Do ponto de vista da Sociologia tal questão – arcaico vs. moderno; rural vs. urbano- foi tratada no importante Seminário Internacional sobre Resistência e Mudança; Fatores que impedem ou dificultam o Desenvolvimento, realizado pelo CLAPCS em outubro de 1959, no qual Jacques Lambert apresentou o trabalho “Obstáculos ao desenvolvimento decorrentes da formação de uma sociedade dualista” que pode ser lido como uma síntese das ideias do autor.

Quando a Editora Zahar publica a Coleção Textos Básicos de Ciências Sociais, organizada por Antônio Roberto Bertelli, Moacir Gracindo Palmeira e Otávio Guilherme Velho, o texto acima mencionado integrou o volume da Sociologia do Desenvolvimento, publicado em 1967. No mesmo volume foi publicado o famoso artigo de Rodolfo Stavenhagen, “Sete teses equivocadas sobre a América Latina”.

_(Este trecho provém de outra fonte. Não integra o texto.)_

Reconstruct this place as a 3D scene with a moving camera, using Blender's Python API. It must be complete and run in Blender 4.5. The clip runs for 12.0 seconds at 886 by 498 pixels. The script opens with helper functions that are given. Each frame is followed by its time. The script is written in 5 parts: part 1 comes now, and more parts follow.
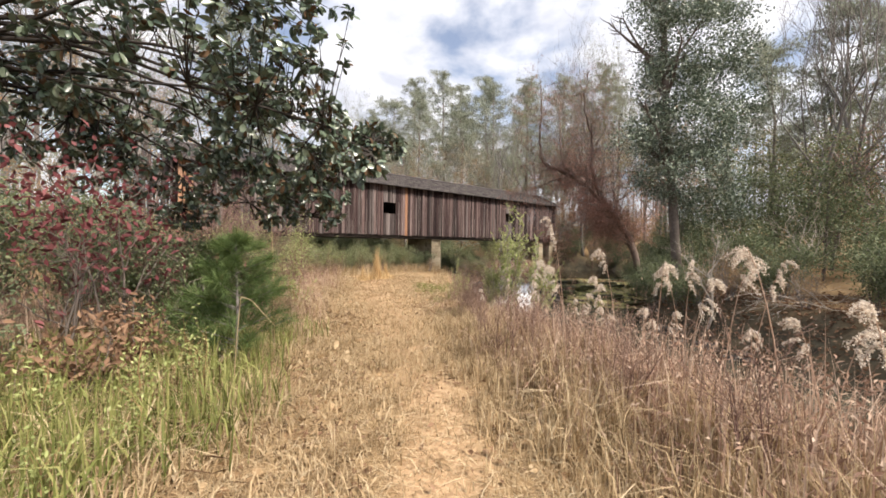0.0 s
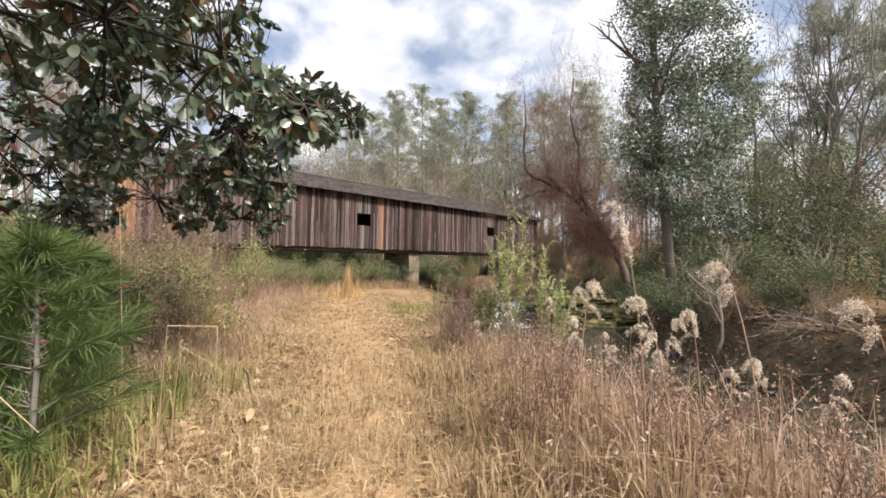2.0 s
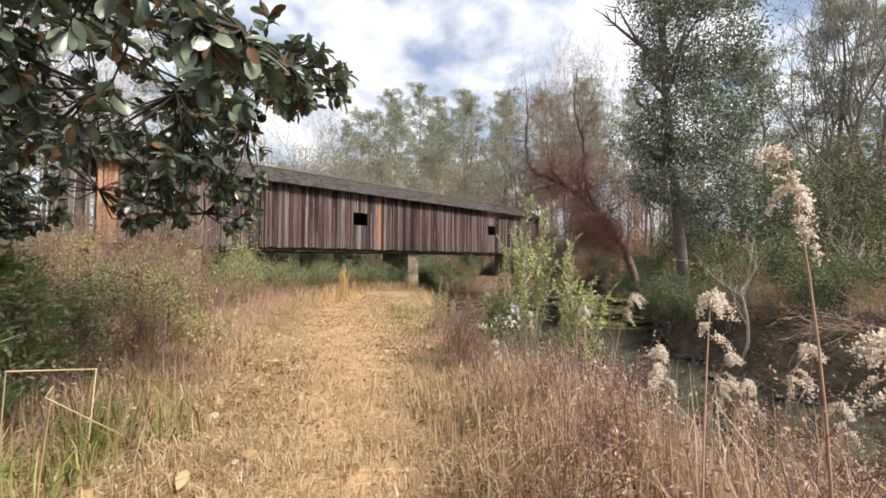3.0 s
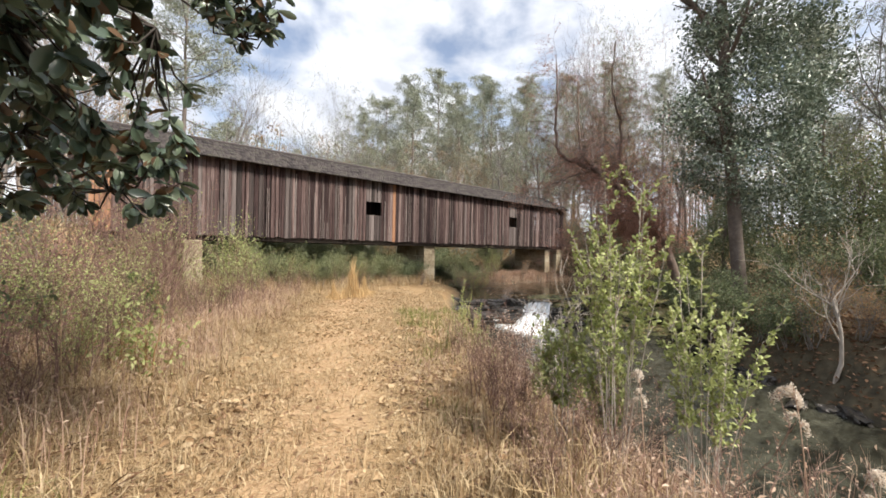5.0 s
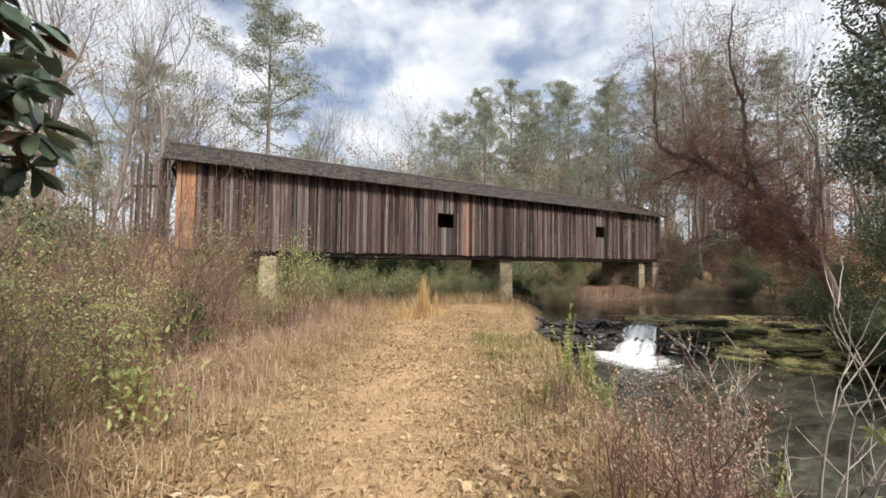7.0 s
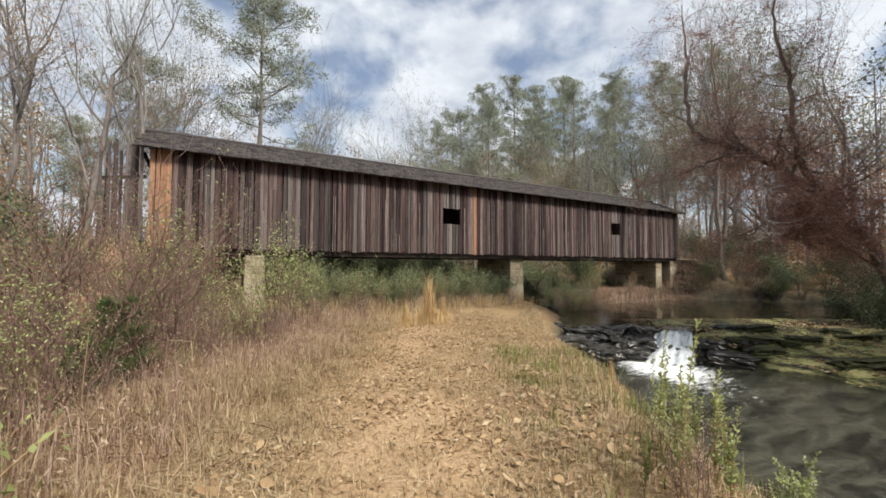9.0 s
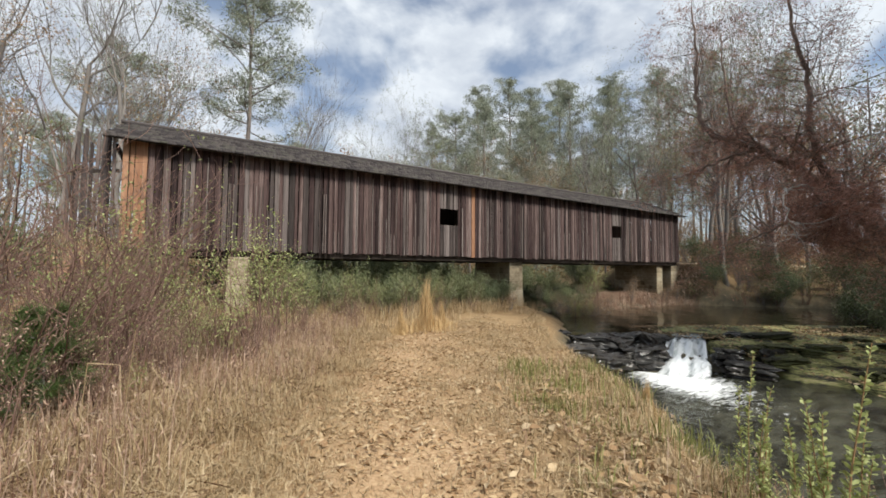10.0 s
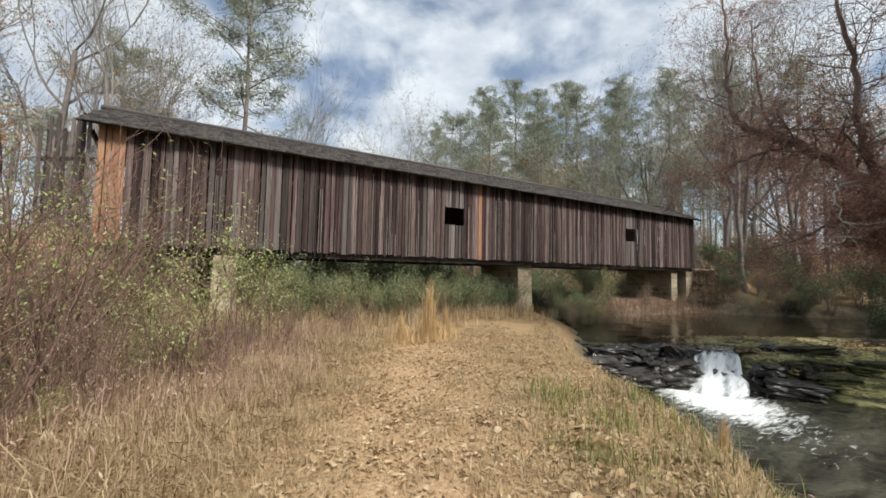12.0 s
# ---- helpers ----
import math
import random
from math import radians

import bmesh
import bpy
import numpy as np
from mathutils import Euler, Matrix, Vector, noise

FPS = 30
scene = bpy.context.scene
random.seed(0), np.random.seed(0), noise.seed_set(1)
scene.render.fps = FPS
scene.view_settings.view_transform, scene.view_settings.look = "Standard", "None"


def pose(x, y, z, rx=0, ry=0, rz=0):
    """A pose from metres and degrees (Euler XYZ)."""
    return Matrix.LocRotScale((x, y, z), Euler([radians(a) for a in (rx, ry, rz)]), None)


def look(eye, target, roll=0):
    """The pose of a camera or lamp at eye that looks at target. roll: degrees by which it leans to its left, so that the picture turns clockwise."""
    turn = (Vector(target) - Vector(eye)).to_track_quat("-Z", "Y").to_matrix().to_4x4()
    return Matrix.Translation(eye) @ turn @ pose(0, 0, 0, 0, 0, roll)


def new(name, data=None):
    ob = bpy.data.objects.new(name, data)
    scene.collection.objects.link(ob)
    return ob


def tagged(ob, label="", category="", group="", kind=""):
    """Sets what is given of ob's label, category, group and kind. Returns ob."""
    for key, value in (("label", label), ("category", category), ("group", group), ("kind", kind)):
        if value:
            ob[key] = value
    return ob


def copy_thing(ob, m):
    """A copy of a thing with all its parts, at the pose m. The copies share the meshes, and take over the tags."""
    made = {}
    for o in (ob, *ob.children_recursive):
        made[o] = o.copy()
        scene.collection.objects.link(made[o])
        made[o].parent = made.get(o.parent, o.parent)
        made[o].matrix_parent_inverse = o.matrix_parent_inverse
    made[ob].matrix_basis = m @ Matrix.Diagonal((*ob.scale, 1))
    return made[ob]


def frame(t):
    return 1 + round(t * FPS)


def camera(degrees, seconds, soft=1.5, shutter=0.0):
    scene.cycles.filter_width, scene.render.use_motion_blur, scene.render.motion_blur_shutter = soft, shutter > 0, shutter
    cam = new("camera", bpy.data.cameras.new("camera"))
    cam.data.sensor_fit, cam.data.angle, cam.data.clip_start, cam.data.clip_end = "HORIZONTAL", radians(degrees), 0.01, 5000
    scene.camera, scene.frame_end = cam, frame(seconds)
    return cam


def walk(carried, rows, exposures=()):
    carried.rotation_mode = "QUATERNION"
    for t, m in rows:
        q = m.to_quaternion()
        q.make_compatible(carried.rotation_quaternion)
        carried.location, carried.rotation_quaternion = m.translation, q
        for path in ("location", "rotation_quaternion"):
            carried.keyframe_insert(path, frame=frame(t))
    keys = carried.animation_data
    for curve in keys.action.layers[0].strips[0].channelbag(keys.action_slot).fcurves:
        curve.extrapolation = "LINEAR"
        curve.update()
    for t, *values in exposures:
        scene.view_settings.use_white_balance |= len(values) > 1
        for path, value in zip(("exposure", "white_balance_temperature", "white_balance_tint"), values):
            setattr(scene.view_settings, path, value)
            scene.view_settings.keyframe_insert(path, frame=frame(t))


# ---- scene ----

Anos depois, em 1974, o economista Edmar Bacha usou a expressão “Belíndia”, para denominar o Brasil como um misto de Bélgica, desenvolvida, e Índia com sua pobreza, ainda maior àquela época. E mais recentemente, em 2012, publicou Belíndia 2.0: Fábulas e ensaios sobre o país dos contrastes.

Sugestões de obras do autor:

LAMBERT, Jacques. Os dois Brasis. São Paulo: Coleção Brasiliana, 1967.

LAMBERT, Jacques. Obstáculos ao desenvolvimento decorrentes da formação de uma sociedade dualista. In: Sociologia do Desenvolvimento. Rio de Janeiro: Zahar, 1967, p.65-73.

LAMBERT, Jacques. Le Brésil. Structure sociale et institutions politiques. Paris: Librairie Armand Colin, 1953.

Sobre o autor:

MASSI, Fernanda. Franceses e norte-americanos nas Ciências Sociais brasileiras (1930-1960). In: MICELI, Sérgio (Org.). História das Ciências Sociais no Brasil volume 1, São Paulo: Vértice/ Revista Dops Tribunais/Idesp, 1989, p.410-456.

PONTES, Heloisa. Brazil com Z; a produção estrangeira sobre o país, editada aqui, sob a forma de livro, entre 1930 e 1988. In: MICELI, Sérgio (Org.). MICELI. História das Ciências Sociais no Brasil, volume 2. São Paulo: Vértice/Revista dos Tribunais/Idesp, 1995, p.443-477.